You want to make a bit mask and do bitwise and. That will end up looking very close to what you have -- use shift to set the appropriate bit, use & to do a bitwise op.

So

 return ((byte)ID) & (0x01 << pos) ;

where pos has to range between 0 and 7. If you have the least significant bit as "bit 1" then you need your -1 but I'd recommend against it -- that kind of change of position is always a source of errors for me.

to get the nth bit in integer

 return ((num >> (n-1)) & 1);

public byte getBit(int position)
{
   return (ID >> position) & 1;
}

Right shifting ID by position will make bit #position be in the furthest spot to the right in the number. Combining that with the bitwise AND & with 1 will tell you if the bit is set.

position = 2
ID = 5 = 0000 0101 (in binary)
ID >> position = 0000 0001

0000 0001 & 0000 0001( 1 in binary ) = 1, because the furthest right bit is set.

In Java the following works fine:

if (value << ~x < 0) {
   // xth bit set
} else {
   // xth bit not set
}

value and x can be int or long (and don't need to be the same).
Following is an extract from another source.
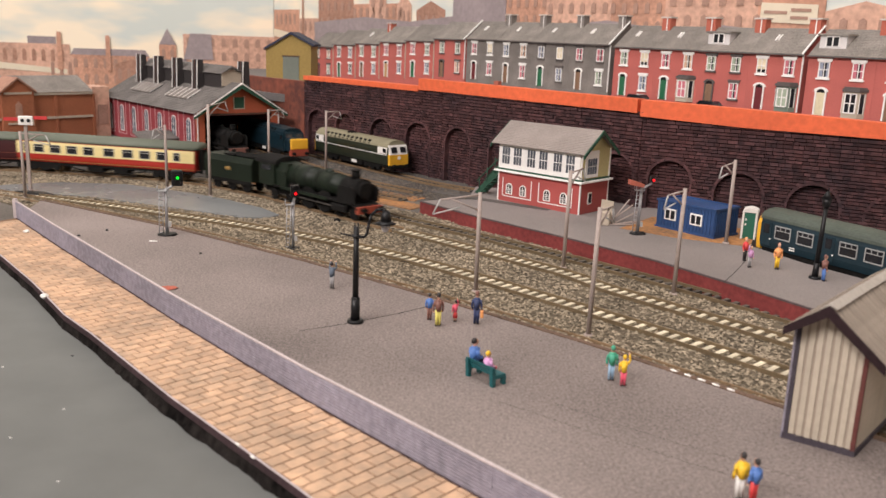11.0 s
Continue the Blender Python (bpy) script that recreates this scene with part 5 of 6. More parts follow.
# ---- loose bits ----
def scrap(name, x, y, z, sx, sy, sz, mat, label, cat, rz=0):
    bm = bm_new()
    other = bmesh.new()
    bmesh.ops.create_icosphere(other, subdivisions=2, radius=1)
    rng = random.Random(int(abs(x * 7 + y)))
    for v in other.verts:
        v.co *= rng.uniform(0.75, 1.15)
    merge(bm, other, Matrix.Diagonal((sx, sy, sz, 1)))
    ob = tagged(part(name, bm, mat), label, cat)
    ob.matrix_basis = pose(x / 1000, y / 1000, z / 1000, 0, 0, rz)


scrap("white_pebble", -194, 386, 5.9, 1.5, 1.2, 0.9, WHITE, "small white plastic scrap on the pavement", "scrap")
scrap("white_pebble", -141.5, 290.5, 5.6, 1.5, 1.2, 1.0, WHITE, "white plastic scrap at the pavement edge", "scrap")
scrap("orange_scrap", -102.4, 304.5, 5.9, 4.2, 2.2, 0.7, POT, "orange card scrap behind the fence", "scrap", 30)
for x, y, r in ((-168, 382, 0.8), (-160, 395, 0.7), (-105, 358, 0.6)):
    scrap("dark_crumb", x, y, 5.8, r, r, 0.5, BLACK, "dark crumb of dirt on the platform", "scrap")
scrap("pale_flake", -132, 377, 5.7, 2.0, 0.8, 0.3, WHITE, "pale flake lying on the platform", "scrap")
for i in range(5):
    scrap("white_chip", 70 + i * 3.2, 240 - i * 3.3, 6.0, 1.3, 0.5, 0.35, WHITE, "white chip on the worn platform edge", "scrap", -45)
scrap("track_debris", -116, 580, -1.6, 12, 7, 1.1, BLACK, "dark heap of ash beside the yard track", "debris", 20)
scrap("point_motor", -252, 514, -1.4, 15, 5, 1.6, BLACK, "black point motor cover by the curve", "point motor", -10)
scrap("black_strip", -15, 382, -1.0, 7, 1.2, 0.6, BLACK, "black strip of wire lying in the ballast", "debris", -35)
for i, (x, y) in enumerate(((51, 533), (53, 512), (60, 505), (-60, 470), (-40, 500), (-110, 540))):
    scrap("ash_lump", x, y, 5.9 if x > 0 else -1.6, 2.2, 1.6, 1.4, SOOT, "lump of dark ash or coal", "debris")


for x, y in ((-129, 236.2), (-99.1, 209.2), (-104.6, 191.9), (-84, 172)):
    scrap("white_speck", x, y, 0.7, 0.35, 0.3, 0.2, WHITE, "tiny white speck on the grey road", "scrap")
scrap("dark_crumb", -113, 246.9, 0.7, 0.45, 0.35, 0.2, BLACK, "dark speck of dirt on the road", "scrap")
for x, y in ((-46.6, 183.2), (-41.7, 177.2)):
    scrap("white_chip", x, y, 5.75, 1.0, 0.4, 0.3, WHITE, "white chip on the worn kerb", "scrap", -48)
for x, y in ((48.2, 504.5), (55.8, 505.9)):
    scrap("weed_clump", x, y, 7.0, 1.2, 1.2, 2.2, ASH, "dark clump of dead weed before the signal box", "weed")


def wire(name, pts, z, r, mat, label):
    bm = bm_new()
    tube(bm, [(x, y, z) for x, y in pts], r, 5)
    tagged(part(name, bm, mat), label, "wire")


wire("lamp_wire", [(-46, 264), (-38, 269), (-29, 275), (-15, 286), (-3, 297)], 5.5, 0.13, BLACK, "thin black lamp wire lying on the platform")
wire("platform_joint", [(16, 214), (40, 196), (75, 172), (110, 150)], 5.42, 0.12, SOOT, "dark joint line in the platform surface")
wire("platform_joint", [(31, 214), (60, 192), (85, 176)], 5.42, 0.12, SOOT, "thin dark joint line in the platform surface")
wire("platform_joint", [(118, 345), (128, 362), (140, 384)], 5.45, 0.17, SOOT, "dark joint across the far platform")

# a heap of planks and a dumped crate by the signal box
t = thing("timber_heap", 86.6, 452.5, 5.5, -12, "heap of pale planks round a dumped cream crate", "timber heap")
bm = bm_new()
prism(bm, [(-3.4, 0), (3.2, 0), (3.9, 12.6), (-2.6, 13.4)], 1.6, 2.6, "y")
soft_box(bm, -2.6, 2.4, -2.6, 2.0, 0, 7.2, 0.5)
part("crate", bm, BEIGE, t)
for a, b in (((1, 3, 0.4), (14, 13, 9.5)), ((4, 1, 0.4), (17, 9, 7)), ((3, 5, 0.6), (12, 16, 12)), ((5, 0, 0.5), (18, 4, 3)), ((2, -1, 0.5), (15, 2, 0.9))):
    bm = bm_new()
    rod(bm, a, b, 0.42, seg=4, smooth=False)
    part("plank", bm, MAST, t)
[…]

Word of caution for non-Java programmers: the preceding expression works in Java because in that language the bit shift operators apply only to the 5 (or 6, in case of long) lowest bits of the right hand side operand. This implicitly translates the expression to value << (~x & 31) (or value << (~x & 63) if value is long).

Javascript: it also works in javascript (like java, only the lowest 5 bits of shift count are applied). In javascript any number is 32-bit.

Particularly in C, negative shift count invokes undefined behavior, so this test won't necessarily work (though it may, depending on your particular combination of compiler/processor).